*STATED EXERCISE*. Output the full listing below exactly as it reads, and skip anything that is a picture.
--- Start RAW DATA ---
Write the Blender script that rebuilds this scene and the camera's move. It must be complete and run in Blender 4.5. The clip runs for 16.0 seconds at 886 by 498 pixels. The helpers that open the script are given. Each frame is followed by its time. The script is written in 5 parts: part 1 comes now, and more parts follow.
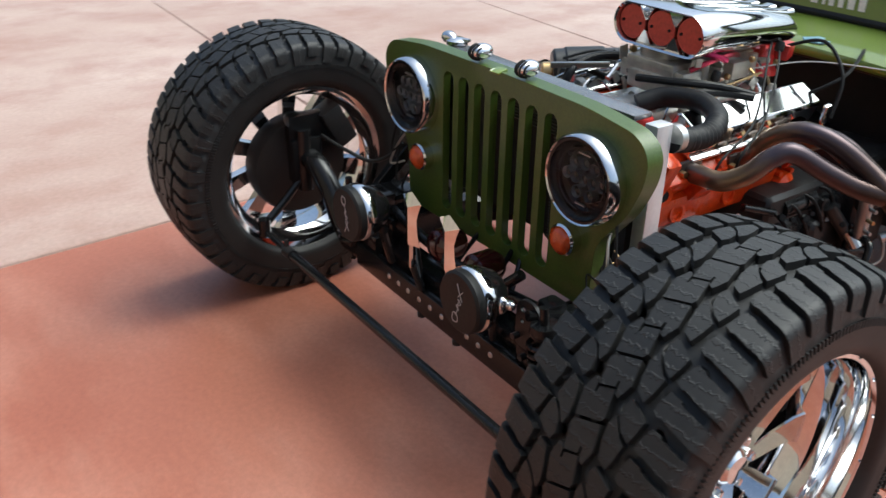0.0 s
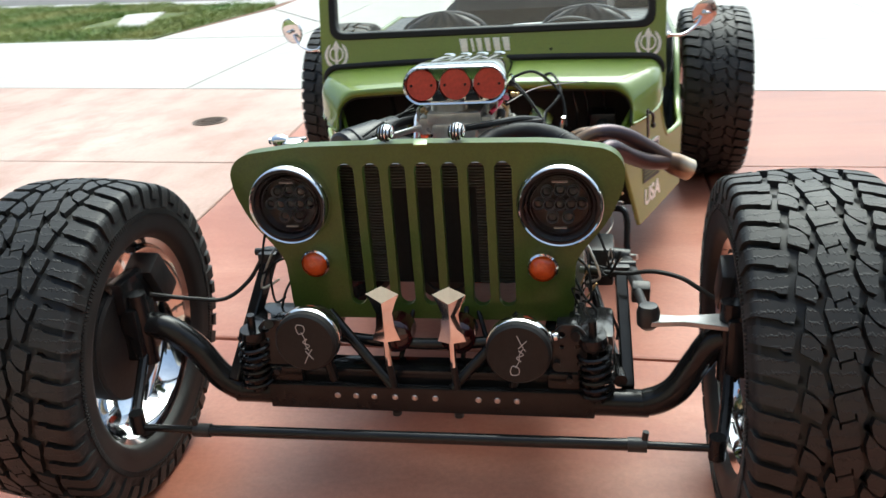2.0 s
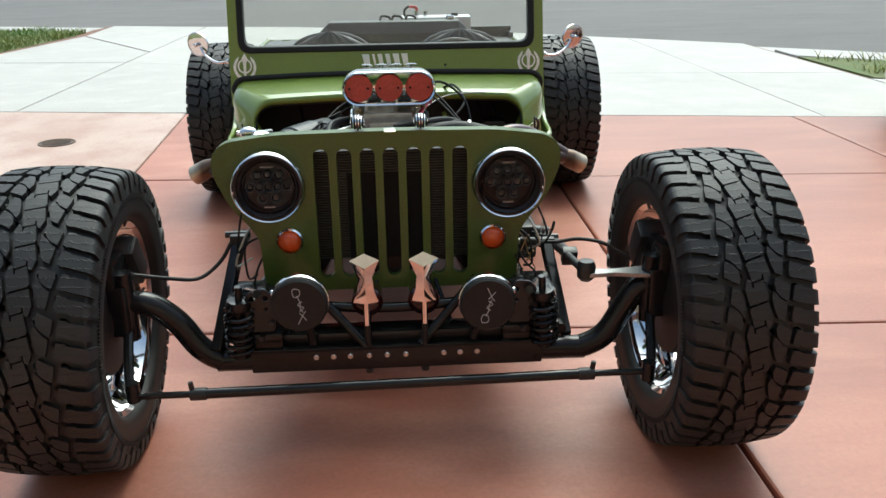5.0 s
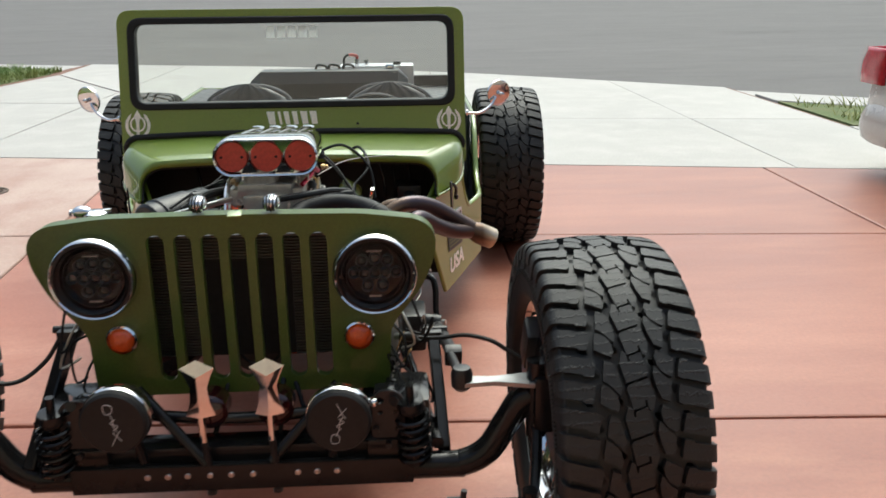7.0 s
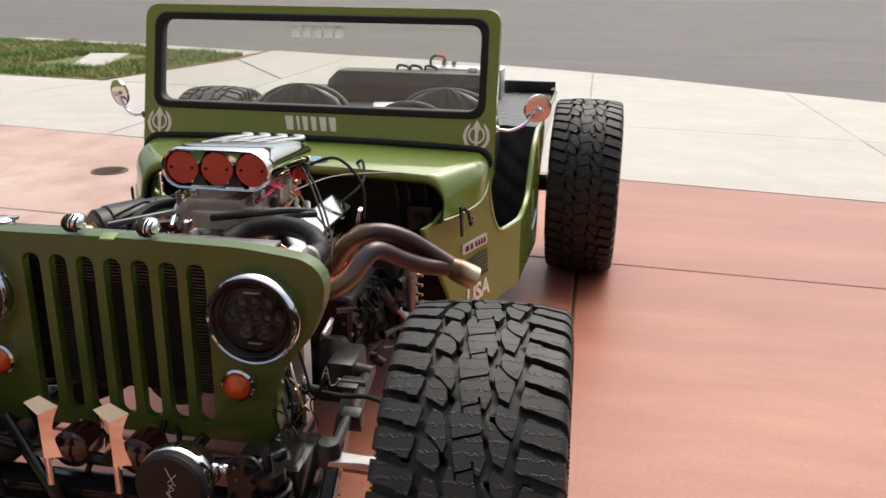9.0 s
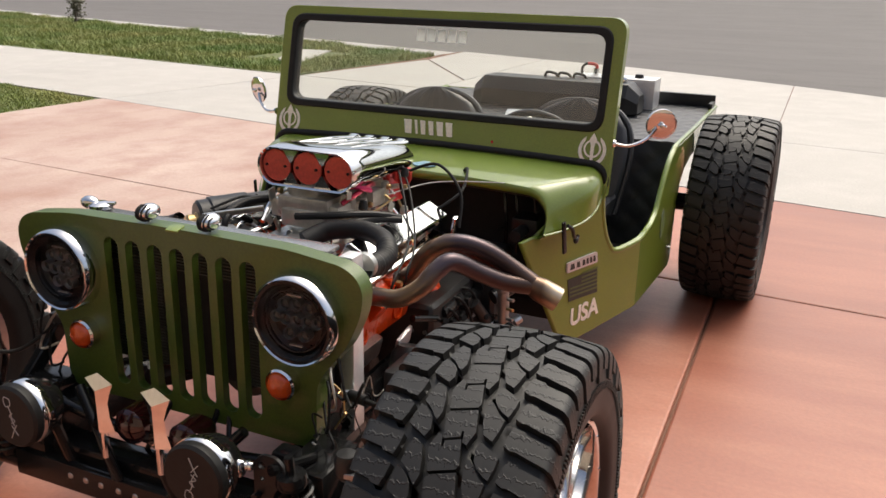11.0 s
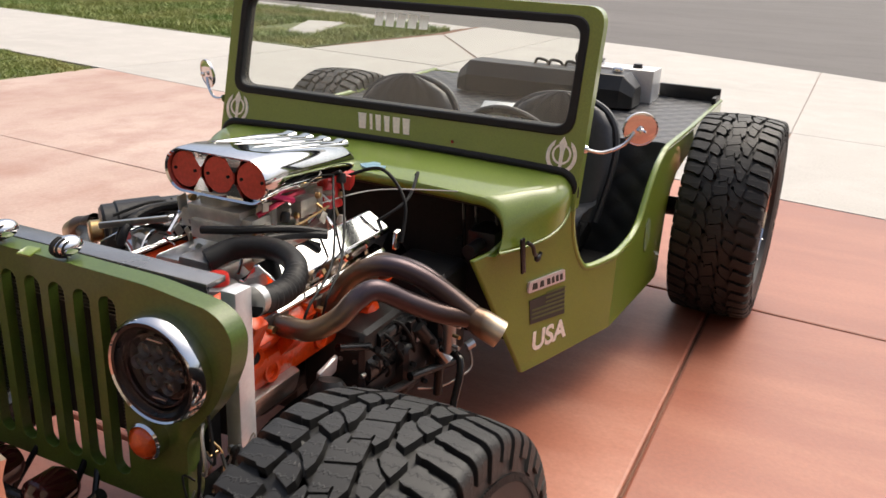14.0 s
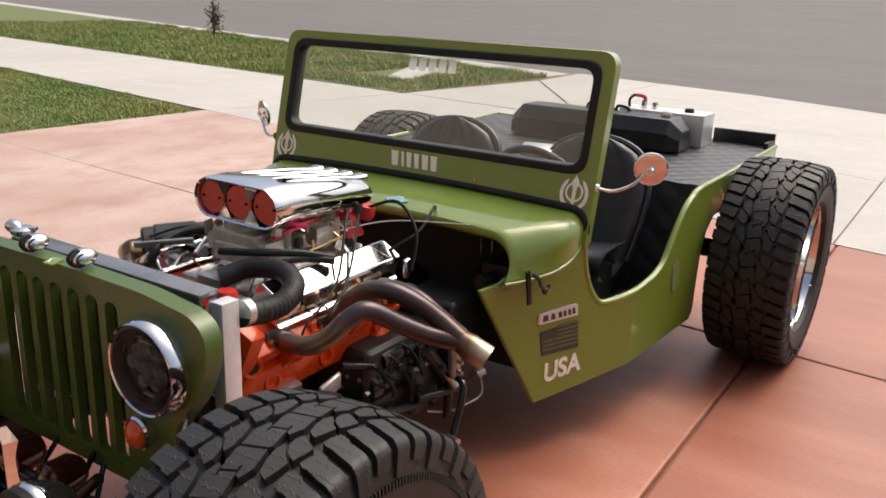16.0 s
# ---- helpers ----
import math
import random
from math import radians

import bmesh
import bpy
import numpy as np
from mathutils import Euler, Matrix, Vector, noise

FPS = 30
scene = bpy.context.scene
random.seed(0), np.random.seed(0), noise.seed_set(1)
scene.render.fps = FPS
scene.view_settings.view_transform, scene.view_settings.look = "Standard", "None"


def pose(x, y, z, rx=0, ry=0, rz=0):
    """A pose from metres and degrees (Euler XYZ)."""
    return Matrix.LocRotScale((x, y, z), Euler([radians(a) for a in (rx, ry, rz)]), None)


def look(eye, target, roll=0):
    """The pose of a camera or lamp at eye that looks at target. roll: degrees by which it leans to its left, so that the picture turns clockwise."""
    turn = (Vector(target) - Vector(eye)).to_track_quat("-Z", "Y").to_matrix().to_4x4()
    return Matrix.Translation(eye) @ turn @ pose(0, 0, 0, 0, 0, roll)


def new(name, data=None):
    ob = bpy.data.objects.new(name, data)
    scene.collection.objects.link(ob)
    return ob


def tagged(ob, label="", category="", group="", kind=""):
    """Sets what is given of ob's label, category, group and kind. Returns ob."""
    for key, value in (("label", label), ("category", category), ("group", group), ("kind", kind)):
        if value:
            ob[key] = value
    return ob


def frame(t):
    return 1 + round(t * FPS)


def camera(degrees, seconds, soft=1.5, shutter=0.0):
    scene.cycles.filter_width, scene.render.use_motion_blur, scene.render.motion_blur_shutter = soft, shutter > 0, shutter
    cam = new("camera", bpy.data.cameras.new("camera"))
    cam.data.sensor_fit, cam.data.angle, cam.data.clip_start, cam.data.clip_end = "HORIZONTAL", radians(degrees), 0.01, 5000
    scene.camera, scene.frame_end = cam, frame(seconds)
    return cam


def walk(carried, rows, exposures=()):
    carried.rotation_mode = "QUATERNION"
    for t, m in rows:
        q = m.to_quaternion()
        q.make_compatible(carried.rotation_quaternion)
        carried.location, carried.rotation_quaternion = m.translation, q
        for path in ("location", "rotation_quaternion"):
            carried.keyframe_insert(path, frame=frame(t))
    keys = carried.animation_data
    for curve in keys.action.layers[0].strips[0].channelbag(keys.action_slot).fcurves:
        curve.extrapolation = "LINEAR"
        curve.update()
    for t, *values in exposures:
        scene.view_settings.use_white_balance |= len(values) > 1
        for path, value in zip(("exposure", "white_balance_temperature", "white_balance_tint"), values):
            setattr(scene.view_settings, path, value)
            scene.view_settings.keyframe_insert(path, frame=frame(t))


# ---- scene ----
--- End RAW DATA ---
*RESPONSE BELOW*.
Write the Blender script that rebuilds this scene and the camera's move. It must be complete and run in Blender 4.5. The clip runs for 16.0 seconds at 886 by 498 pixels. The helpers that open the script are given. Each frame is followed by its time. The script is written in 5 parts: part 1 comes now, and more parts follow.
0.0 s
2.0 s
5.0 s
7.0 s
9.0 s
11.0 s
14.0 s
16.0 s
# ---- helpers ----
import math
import random
from math import radians

import bmesh
import bpy
import numpy as np
from mathutils import Euler, Matrix, Vector, noise

FPS = 30
scene = bpy.context.scene
random.seed(0), np.random.seed(0), noise.seed_set(1)
scene.render.fps = FPS
scene.view_settings.view_transform, scene.view_settings.look = "Standard", "None"


def pose(x, y, z, rx=0, ry=0, rz=0):
    """A pose from metres and degrees (Euler XYZ)."""
    return Matrix.LocRotScale((x, y, z), Euler([radians(a) for a in (rx, ry, rz)]), None)


def look(eye, target, roll=0):
    """The pose of a camera or lamp at eye that looks at target. roll: degrees by which it leans to its left, so that the picture turns clockwise."""
    turn = (Vector(target) - Vector(eye)).to_track_quat("-Z", "Y").to_matrix().to_4x4()
    return Matrix.Translation(eye) @ turn @ pose(0, 0, 0, 0, 0, roll)


def new(name, data=None):
    ob = bpy.data.objects.new(name, data)
    scene.collection.objects.link(ob)
    return ob


def tagged(ob, label="", category="", group="", kind=""):
    """Sets what is given of ob's label, category, group and kind. Returns ob."""
    for key, value in (("label", label), ("category", category), ("group", group), ("kind", kind)):
        if value:
            ob[key] = value
    return ob


def frame(t):
    return 1 + round(t * FPS)


def camera(degrees, seconds, soft=1.5, shutter=0.0):
    scene.cycles.filter_width, scene.render.use_motion_blur, scene.render.motion_blur_shutter = soft, shutter > 0, shutter
    cam = new("camera", bpy.data.cameras.new("camera"))
    cam.data.sensor_fit, cam.data.angle, cam.data.clip_start, cam.data.clip_end = "HORIZONTAL", radians(degrees), 0.01, 5000
    scene.camera, scene.frame_end = cam, frame(seconds)
    return cam


def walk(carried, rows, exposures=()):
    carried.rotation_mode = "QUATERNION"
    for t, m in rows:
        q = m.to_quaternion()
        q.make_compatible(carried.rotation_quaternion)
        carried.location, carried.rotation_quaternion = m.translation, q
        for path in ("location", "rotation_quaternion"):
            carried.keyframe_insert(path, frame=frame(t))
    keys = carried.animation_data
    for curve in keys.action.layers[0].strips[0].channelbag(keys.action_slot).fcurves:
        curve.extrapolation = "LINEAR"
        curve.update()
    for t, *values in exposures:
        scene.view_settings.use_white_balance |= len(values) > 1
        for path, value in zip(("exposure", "white_balance_temperature", "white_balance_tint"), values):
            setattr(scene.view_settings, path, value)
            scene.view_settings.keyframe_insert(path, frame=frame(t))


# ---- scene ----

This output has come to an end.